Data segment
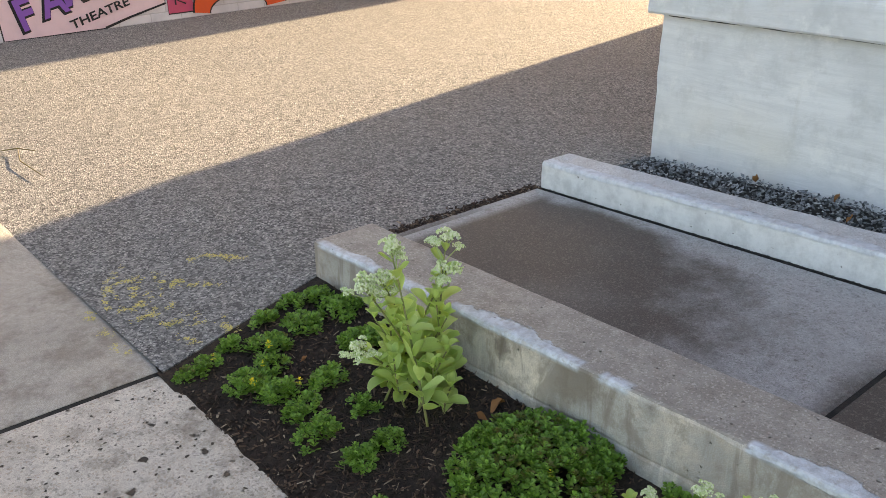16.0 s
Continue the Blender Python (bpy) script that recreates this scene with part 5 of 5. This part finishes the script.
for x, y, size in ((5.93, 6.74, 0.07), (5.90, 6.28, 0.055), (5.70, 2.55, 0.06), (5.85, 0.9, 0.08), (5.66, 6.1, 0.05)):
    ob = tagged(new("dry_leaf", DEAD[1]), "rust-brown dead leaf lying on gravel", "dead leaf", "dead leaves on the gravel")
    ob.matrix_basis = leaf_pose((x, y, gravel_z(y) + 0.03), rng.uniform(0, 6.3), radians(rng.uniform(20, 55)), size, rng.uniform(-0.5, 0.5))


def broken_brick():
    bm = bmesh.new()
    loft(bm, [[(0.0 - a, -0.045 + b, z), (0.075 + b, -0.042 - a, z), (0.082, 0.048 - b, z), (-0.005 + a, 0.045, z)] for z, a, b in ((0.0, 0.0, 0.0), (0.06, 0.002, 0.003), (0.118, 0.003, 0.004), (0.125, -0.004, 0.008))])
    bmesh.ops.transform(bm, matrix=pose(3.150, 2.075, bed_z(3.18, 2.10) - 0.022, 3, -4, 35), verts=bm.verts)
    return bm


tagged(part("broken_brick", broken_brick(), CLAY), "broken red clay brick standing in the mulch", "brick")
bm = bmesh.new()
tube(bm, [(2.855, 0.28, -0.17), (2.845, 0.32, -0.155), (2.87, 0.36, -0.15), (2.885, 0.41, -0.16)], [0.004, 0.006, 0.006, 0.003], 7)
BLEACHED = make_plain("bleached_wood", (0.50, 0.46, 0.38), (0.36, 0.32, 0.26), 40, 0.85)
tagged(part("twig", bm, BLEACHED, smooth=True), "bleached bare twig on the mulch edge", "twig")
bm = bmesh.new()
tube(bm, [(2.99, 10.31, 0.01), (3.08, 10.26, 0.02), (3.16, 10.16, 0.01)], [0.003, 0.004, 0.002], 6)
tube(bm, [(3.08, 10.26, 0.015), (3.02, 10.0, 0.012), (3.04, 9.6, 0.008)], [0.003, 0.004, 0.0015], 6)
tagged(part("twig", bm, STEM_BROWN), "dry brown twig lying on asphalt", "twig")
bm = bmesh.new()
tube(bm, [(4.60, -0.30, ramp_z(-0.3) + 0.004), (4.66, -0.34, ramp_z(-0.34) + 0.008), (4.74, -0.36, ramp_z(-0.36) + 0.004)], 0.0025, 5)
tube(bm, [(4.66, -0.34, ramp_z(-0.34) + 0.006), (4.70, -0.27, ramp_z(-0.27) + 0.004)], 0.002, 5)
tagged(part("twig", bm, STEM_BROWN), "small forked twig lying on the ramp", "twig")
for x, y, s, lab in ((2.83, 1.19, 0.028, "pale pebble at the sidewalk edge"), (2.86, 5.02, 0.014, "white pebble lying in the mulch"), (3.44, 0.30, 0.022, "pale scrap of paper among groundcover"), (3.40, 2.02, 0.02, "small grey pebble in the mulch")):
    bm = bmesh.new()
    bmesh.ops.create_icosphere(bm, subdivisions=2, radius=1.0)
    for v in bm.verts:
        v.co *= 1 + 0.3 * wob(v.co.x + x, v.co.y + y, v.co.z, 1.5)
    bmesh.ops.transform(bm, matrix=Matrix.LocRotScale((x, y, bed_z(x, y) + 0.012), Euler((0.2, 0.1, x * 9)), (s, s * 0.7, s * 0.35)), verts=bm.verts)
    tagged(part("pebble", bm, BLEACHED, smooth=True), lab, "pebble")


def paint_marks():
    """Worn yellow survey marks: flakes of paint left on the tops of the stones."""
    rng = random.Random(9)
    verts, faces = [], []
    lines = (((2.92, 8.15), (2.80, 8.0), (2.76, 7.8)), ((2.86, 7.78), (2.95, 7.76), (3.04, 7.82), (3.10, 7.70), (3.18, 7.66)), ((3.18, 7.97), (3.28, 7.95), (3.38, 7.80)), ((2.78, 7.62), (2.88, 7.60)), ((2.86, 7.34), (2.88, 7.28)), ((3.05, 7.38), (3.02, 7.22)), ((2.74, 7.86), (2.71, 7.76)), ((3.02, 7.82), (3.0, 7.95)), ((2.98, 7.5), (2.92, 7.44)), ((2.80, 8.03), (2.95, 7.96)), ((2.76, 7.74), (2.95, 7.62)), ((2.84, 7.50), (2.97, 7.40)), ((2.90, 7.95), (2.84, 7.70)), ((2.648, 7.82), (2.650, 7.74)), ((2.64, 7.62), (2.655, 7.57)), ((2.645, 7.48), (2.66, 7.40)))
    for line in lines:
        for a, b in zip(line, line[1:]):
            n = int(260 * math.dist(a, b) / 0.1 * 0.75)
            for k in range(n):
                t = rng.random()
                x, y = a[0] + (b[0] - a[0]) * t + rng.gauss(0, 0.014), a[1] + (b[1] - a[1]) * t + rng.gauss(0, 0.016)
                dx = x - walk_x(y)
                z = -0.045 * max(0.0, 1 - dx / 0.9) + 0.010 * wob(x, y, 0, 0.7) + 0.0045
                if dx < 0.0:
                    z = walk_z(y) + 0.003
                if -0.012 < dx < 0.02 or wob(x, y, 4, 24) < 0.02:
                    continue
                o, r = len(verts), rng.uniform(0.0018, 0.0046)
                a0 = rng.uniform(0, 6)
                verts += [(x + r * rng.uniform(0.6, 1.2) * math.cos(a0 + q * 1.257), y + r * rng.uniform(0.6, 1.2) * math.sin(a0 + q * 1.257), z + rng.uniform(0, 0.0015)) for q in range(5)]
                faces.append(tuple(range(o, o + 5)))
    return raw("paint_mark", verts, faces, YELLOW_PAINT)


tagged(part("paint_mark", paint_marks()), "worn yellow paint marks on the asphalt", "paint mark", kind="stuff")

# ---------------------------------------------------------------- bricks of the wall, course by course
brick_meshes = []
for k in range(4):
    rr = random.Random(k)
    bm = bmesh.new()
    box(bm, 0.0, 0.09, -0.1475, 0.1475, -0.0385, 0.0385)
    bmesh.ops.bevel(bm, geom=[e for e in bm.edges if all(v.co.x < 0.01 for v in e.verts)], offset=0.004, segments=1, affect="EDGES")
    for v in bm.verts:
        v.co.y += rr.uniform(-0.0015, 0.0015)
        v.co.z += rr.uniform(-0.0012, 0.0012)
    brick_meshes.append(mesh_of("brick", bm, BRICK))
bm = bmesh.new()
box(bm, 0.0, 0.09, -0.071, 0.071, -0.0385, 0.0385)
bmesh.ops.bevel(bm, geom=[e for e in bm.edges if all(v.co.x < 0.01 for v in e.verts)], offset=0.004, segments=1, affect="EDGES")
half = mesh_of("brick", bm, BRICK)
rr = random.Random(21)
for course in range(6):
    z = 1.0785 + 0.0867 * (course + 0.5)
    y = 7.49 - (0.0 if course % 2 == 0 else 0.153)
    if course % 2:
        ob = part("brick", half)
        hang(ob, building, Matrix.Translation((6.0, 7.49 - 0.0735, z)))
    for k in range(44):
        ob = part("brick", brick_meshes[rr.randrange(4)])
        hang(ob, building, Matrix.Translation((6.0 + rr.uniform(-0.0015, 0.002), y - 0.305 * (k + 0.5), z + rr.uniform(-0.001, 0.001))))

What you should do
Keep the pictures out of the copy and return the rest of the data above exactly.

The output
16.0 s
Continue the Blender Python (bpy) script that recreates this scene with part 5 of 5. This part finishes the script.
for x, y, size in ((5.93, 6.74, 0.07), (5.90, 6.28, 0.055), (5.70, 2.55, 0.06), (5.85, 0.9, 0.08), (5.66, 6.1, 0.05)):
    ob = tagged(new("dry_leaf", DEAD[1]), "rust-brown dead leaf lying on gravel", "dead leaf", "dead leaves on the gravel")
    ob.matrix_basis = leaf_pose((x, y, gravel_z(y) + 0.03), rng.uniform(0, 6.3), radians(rng.uniform(20, 55)), size, rng.uniform(-0.5, 0.5))


def broken_brick():
    bm = bmesh.new()
    loft(bm, [[(0.0 - a, -0.045 + b, z), (0.075 + b, -0.042 - a, z), (0.082, 0.048 - b, z), (-0.005 + a, 0.045, z)] for z, a, b in ((0.0, 0.0, 0.0), (0.06, 0.002, 0.003), (0.118, 0.003, 0.004), (0.125, -0.004, 0.008))])
    bmesh.ops.transform(bm, matrix=pose(3.150, 2.075, bed_z(3.18, 2.10) - 0.022, 3, -4, 35), verts=bm.verts)
    return bm


tagged(part("broken_brick", broken_brick(), CLAY), "broken red clay brick standing in the mulch", "brick")
bm = bmesh.new()
tube(bm, [(2.855, 0.28, -0.17), (2.845, 0.32, -0.155), (2.87, 0.36, -0.15), (2.885, 0.41, -0.16)], [0.004, 0.006, 0.006, 0.003], 7)
BLEACHED = make_plain("bleached_wood", (0.50, 0.46, 0.38), (0.36, 0.32, 0.26), 40, 0.85)
tagged(part("twig", bm, BLEACHED, smooth=True), "bleached bare twig on the mulch edge", "twig")
bm = bmesh.new()
tube(bm, [(2.99, 10.31, 0.01), (3.08, 10.26, 0.02), (3.16, 10.16, 0.01)], [0.003, 0.004, 0.002], 6)
tube(bm, [(3.08, 10.26, 0.015), (3.02, 10.0, 0.012), (3.04, 9.6, 0.008)], [0.003, 0.004, 0.0015], 6)
tagged(part("twig", bm, STEM_BROWN), "dry brown twig lying on asphalt", "twig")
bm = bmesh.new()
tube(bm, [(4.60, -0.30, ramp_z(-0.3) + 0.004), (4.66, -0.34, ramp_z(-0.34) + 0.008), (4.74, -0.36, ramp_z(-0.36) + 0.004)], 0.0025, 5)
tube(bm, [(4.66, -0.34, ramp_z(-0.34) + 0.006), (4.70, -0.27, ramp_z(-0.27) + 0.004)], 0.002, 5)
tagged(part("twig", bm, STEM_BROWN), "small forked twig lying on the ramp", "twig")
for x, y, s, lab in ((2.83, 1.19, 0.028, "pale pebble at the sidewalk edge"), (2.86, 5.02, 0.014, "white pebble lying in the mulch"), (3.44, 0.30, 0.022, "pale scrap of paper among groundcover"), (3.40, 2.02, 0.02, "small grey pebble in the mulch")):
    bm = bmesh.new()
    bmesh.ops.create_icosphere(bm, subdivisions=2, radius=1.0)
    for v in bm.verts:
        v.co *= 1 + 0.3 * wob(v.co.x + x, v.co.y + y, v.co.z, 1.5)
    bmesh.ops.transform(bm, matrix=Matrix.LocRotScale((x, y, bed_z(x, y) + 0.012), Euler((0.2, 0.1, x * 9)), (s, s * 0.7, s * 0.35)), verts=bm.verts)
    tagged(part("pebble", bm, BLEACHED, smooth=True), lab, "pebble")


def paint_marks():
    """Worn yellow survey marks: flakes of paint left on the tops of the stones."""
    rng = random.Random(9)
    verts, faces = [], []
    lines = (((2.92, 8.15), (2.80, 8.0), (2.76, 7.8)), ((2.86, 7.78), (2.95, 7.76), (3.04, 7.82), (3.10, 7.70), (3.18, 7.66)), ((3.18, 7.97), (3.28, 7.95), (3.38, 7.80)), ((2.78, 7.62), (2.88, 7.60)), ((2.86, 7.34), (2.88, 7.28)), ((3.05, 7.38), (3.02, 7.22)), ((2.74, 7.86), (2.71, 7.76)), ((3.02, 7.82), (3.0, 7.95)), ((2.98, 7.5), (2.92, 7.44)), ((2.80, 8.03), (2.95, 7.96)), ((2.76, 7.74), (2.95, 7.62)), ((2.84, 7.50), (2.97, 7.40)), ((2.90, 7.95), (2.84, 7.70)), ((2.648, 7.82), (2.650, 7.74)), ((2.64, 7.62), (2.655, 7.57)), ((2.645, 7.48), (2.66, 7.40)))
    for line in lines:
        for a, b in zip(line, line[1:]):
            n = int(260 * math.dist(a, b) / 0.1 * 0.75)
            for k in range(n):
                t = rng.random()
                x, y = a[0] + (b[0] - a[0]) * t + rng.gauss(0, 0.014), a[1] + (b[1] - a[1]) * t + rng.gauss(0, 0.016)
                dx = x - walk_x(y)
                z = -0.045 * max(0.0, 1 - dx / 0.9) + 0.010 * wob(x, y, 0, 0.7) + 0.0045
                if dx < 0.0:
                    z = walk_z(y) + 0.003
                if -0.012 < dx < 0.02 or wob(x, y, 4, 24) < 0.02:
                    continue
                o, r = len(verts), rng.uniform(0.0018, 0.0046)
                a0 = rng.uniform(0, 6)
                verts += [(x + r * rng.uniform(0.6, 1.2) * math.cos(a0 + q * 1.257), y + r * rng.uniform(0.6, 1.2) * math.sin(a0 + q * 1.257), z + rng.uniform(0, 0.0015)) for q in range(5)]
                faces.append(tuple(range(o, o + 5)))
    return raw("paint_mark", verts, faces, YELLOW_PAINT)


tagged(part("paint_mark", paint_marks()), "worn yellow paint marks on the asphalt", "paint mark", kind="stuff")

# ---------------------------------------------------------------- bricks of the wall, course by course
brick_meshes = []
for k in range(4):
    rr = random.Random(k)
    bm = bmesh.new()
    box(bm, 0.0, 0.09, -0.1475, 0.1475, -0.0385, 0.0385)
    bmesh.ops.bevel(bm, geom=[e for e in bm.edges if all(v.co.x < 0.01 for v in e.verts)], offset=0.004, segments=1, affect="EDGES")
    for v in bm.verts:
        v.co.y += rr.uniform(-0.0015, 0.0015)
        v.co.z += rr.uniform(-0.0012, 0.0012)
    brick_meshes.append(mesh_of("brick", bm, BRICK))
bm = bmesh.new()
box(bm, 0.0, 0.09, -0.071, 0.071, -0.0385, 0.0385)
bmesh.ops.bevel(bm, geom=[e for e in bm.edges if all(v.co.x < 0.01 for v in e.verts)], offset=0.004, segments=1, affect="EDGES")
half = mesh_of("brick", bm, BRICK)
rr = random.Random(21)
for course in range(6):
    z = 1.0785 + 0.0867 * (course + 0.5)
    y = 7.49 - (0.0 if course % 2 == 0 else 0.153)
    if course % 2:
        ob = part("brick", half)
        hang(ob, building, Matrix.Translation((6.0, 7.49 - 0.0735, z)))
    for k in range(44):
        ob = part("brick", brick_meshes[rr.randrange(4)])
        hang(ob, building, Matrix.Translation((6.0 + rr.uniform(-0.0015, 0.002), y - 0.305 * (k + 0.5), z + rr.uniform(-0.001, 0.001))))